Welcome to the strongest Sweet 16 “ever”

Auburn

In a normal year, Auburn would be a 50th percentile Sweet 16 team. In 2019, however, the Tigers rank No. 13 among remaining teams. (Wade Rackley, Auburn Athletics)

We’ve suspected for weeks now that there’s an unusually dense concentration of big swaggering capital-letter Great Team behemoths roaming our hoops landscape in 2018-19. Pick your flavor and choose your boundary line, but, speaking generally, this field’s top 10 or 11 teams together constitute an oligopoly of hoops hegemony the likes of which we don’t often get within the confines of a single season.

Well, it just so happens that all of those teams, every one of them, won two games during the first weekend of the 2019 NCAA tournament. Not to be outdone, so, too, did the tier of teams right below the big guns.

When you put chalk together with behemoths, you get a Sweet 16 that fairly blows its predecessors out of the statistical water.

thechart

While we’re here, don’t hate on 2018 for having the weakest Sweet 16 of the bunch. The Final Four still turned out pretty well, and, anyway, a No. 16 seed winning in the round of 64 was a pretty big deal with considerable statistical consequences downstream.

Back to 2019. What, precisely, is the cash spectating value of having such a strong field? Excellent question. One might venture to say it means we must be in for a Thursday and Friday of great viewing, for example, but experience tells us that’s not necessarily a sure thing.

North Carolina and Gonzaga were both statistically blessed in 2017, after all, and the result was actually a rather unsightly title game. Conversely, Butler in 2010 was no one’s idea of a KenPom idol, but good luck prying that title game out of my all-time-best vault.

Basically, everyone’s particular taste is going to be sovereign in such matters, so I’ll go first with mine.

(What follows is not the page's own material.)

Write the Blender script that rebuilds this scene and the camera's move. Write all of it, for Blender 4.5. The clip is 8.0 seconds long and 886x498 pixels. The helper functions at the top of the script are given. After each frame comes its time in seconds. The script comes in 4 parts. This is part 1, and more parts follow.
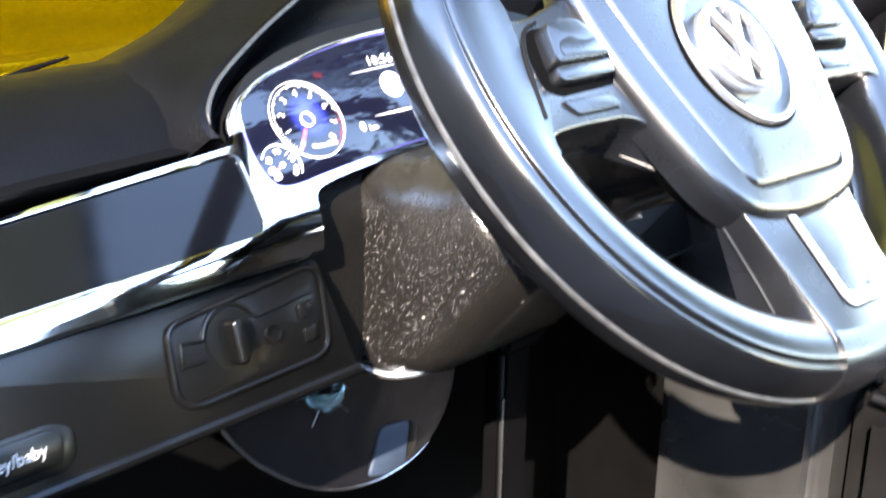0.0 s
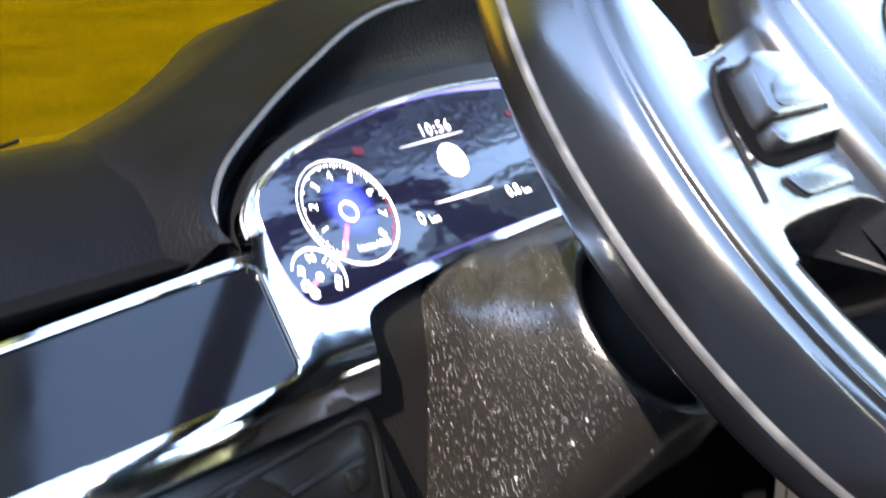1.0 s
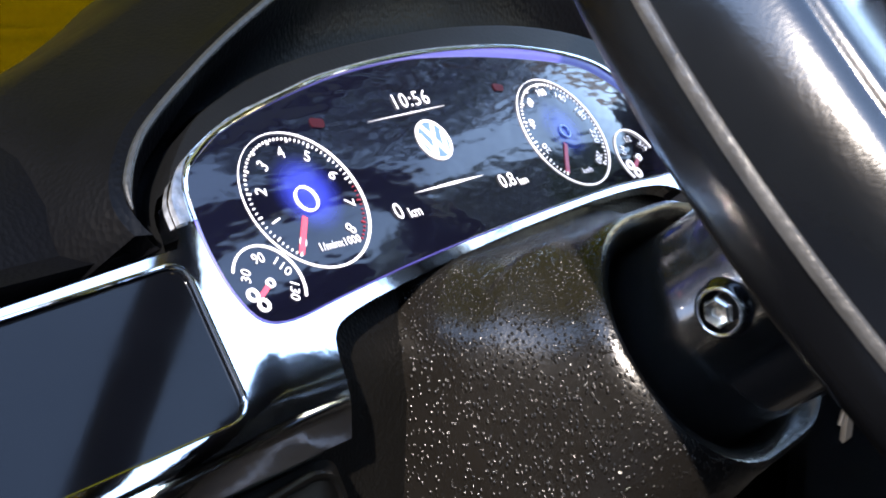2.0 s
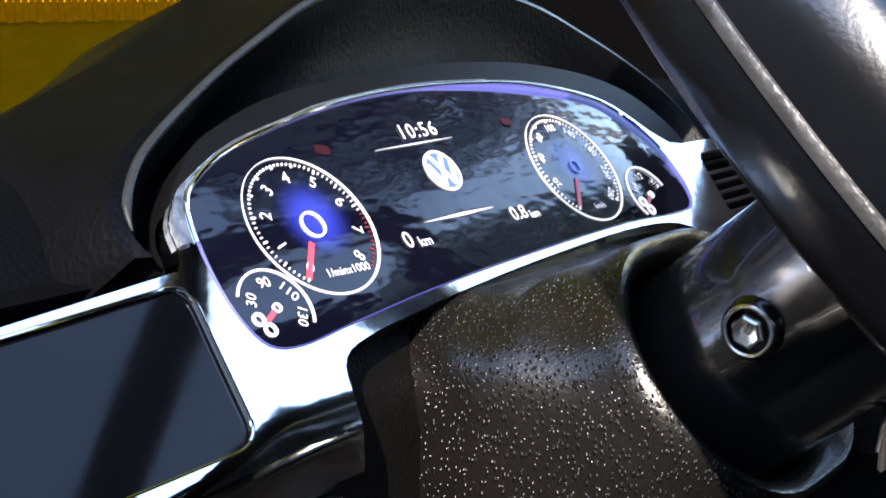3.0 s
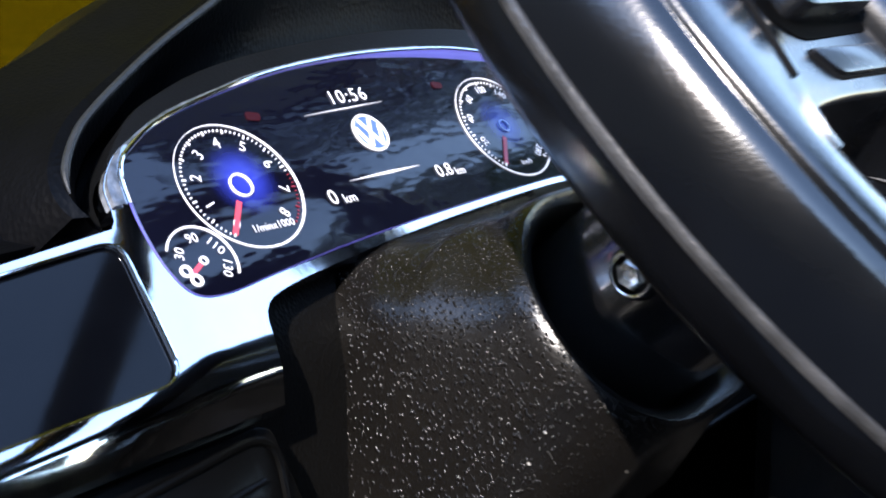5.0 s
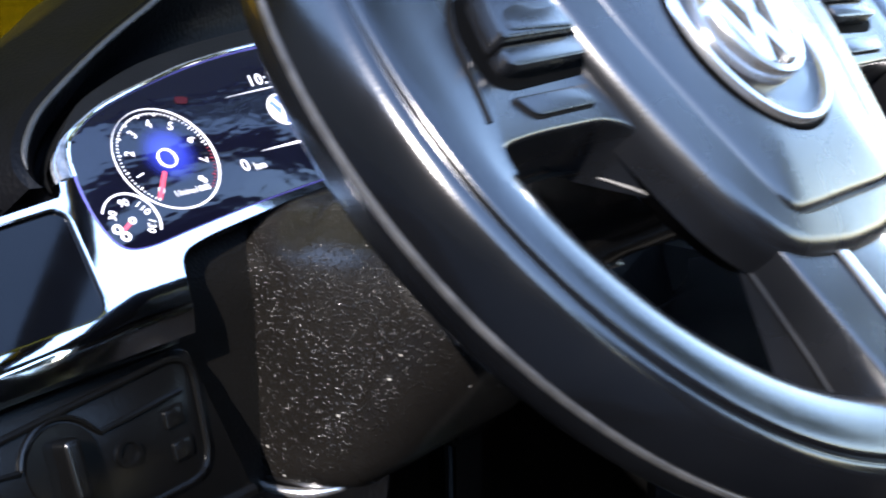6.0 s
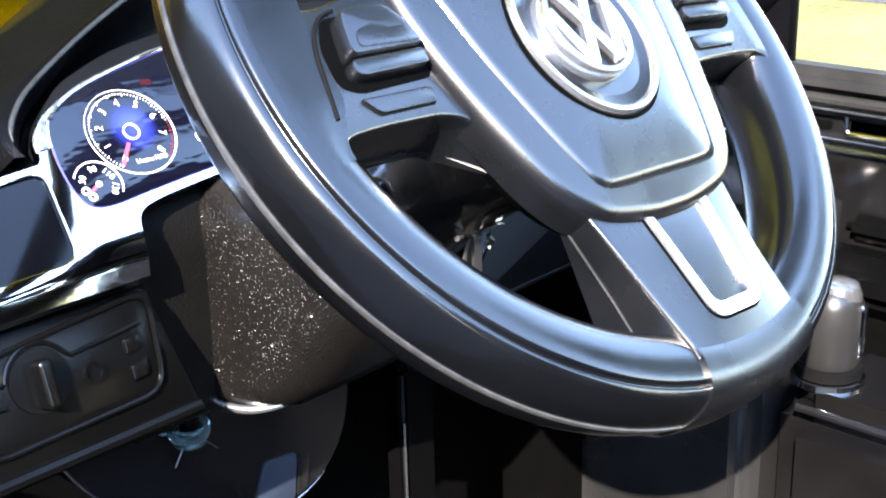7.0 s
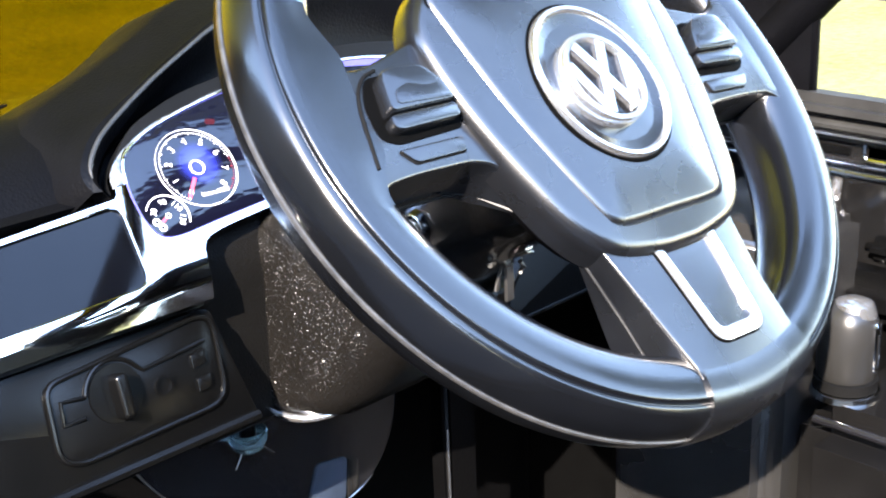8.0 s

To me, the best thing about having the strongest Sweet 16 ever (where “ever” starts at noon on November 1, 2001, sorry, old geezers) is simply that it increases the probability that we could get a Final Four worthy to place alongside the ones we had in 2008 and 2015.

More bar-chart cowbell….

F4

There’s no one prescribed manner in which to have a great Final Four, and certainly the sport’s final weekend is a blank canvas of opportunity with a dizzying array of textures and moments. That said, one way a Final Four can be really good is if it has a lot of really good teams.

The 2015 Final Four was amazing in that respect. Some years we know in advance that a 2015 redux isn’t in the cards, but it’s very much still in play for 2019.

Assuming chalk continues for one more round, there may be some fixating on whether all four No. 1 seeds can get to Minneapolis. That’s intrinsically interesting, surely, but, if it comes to that, do keep in mind we can have one extreme outlier of a gathering even if one or two non-No. 1 seeds reach the Final Four.

The one piece of coach-speak that is absolutely true and indeed ahead of the curve is that a seed is just a number next to a team’s name. Preach, coaches: Michigan and, especially, Michigan State are No. 1 seed-quality teams lurking in the bracket with “2”s next to their names.

Regardless of those numbers, it will be great if four great teams make it to the Twin Cities. It could happen.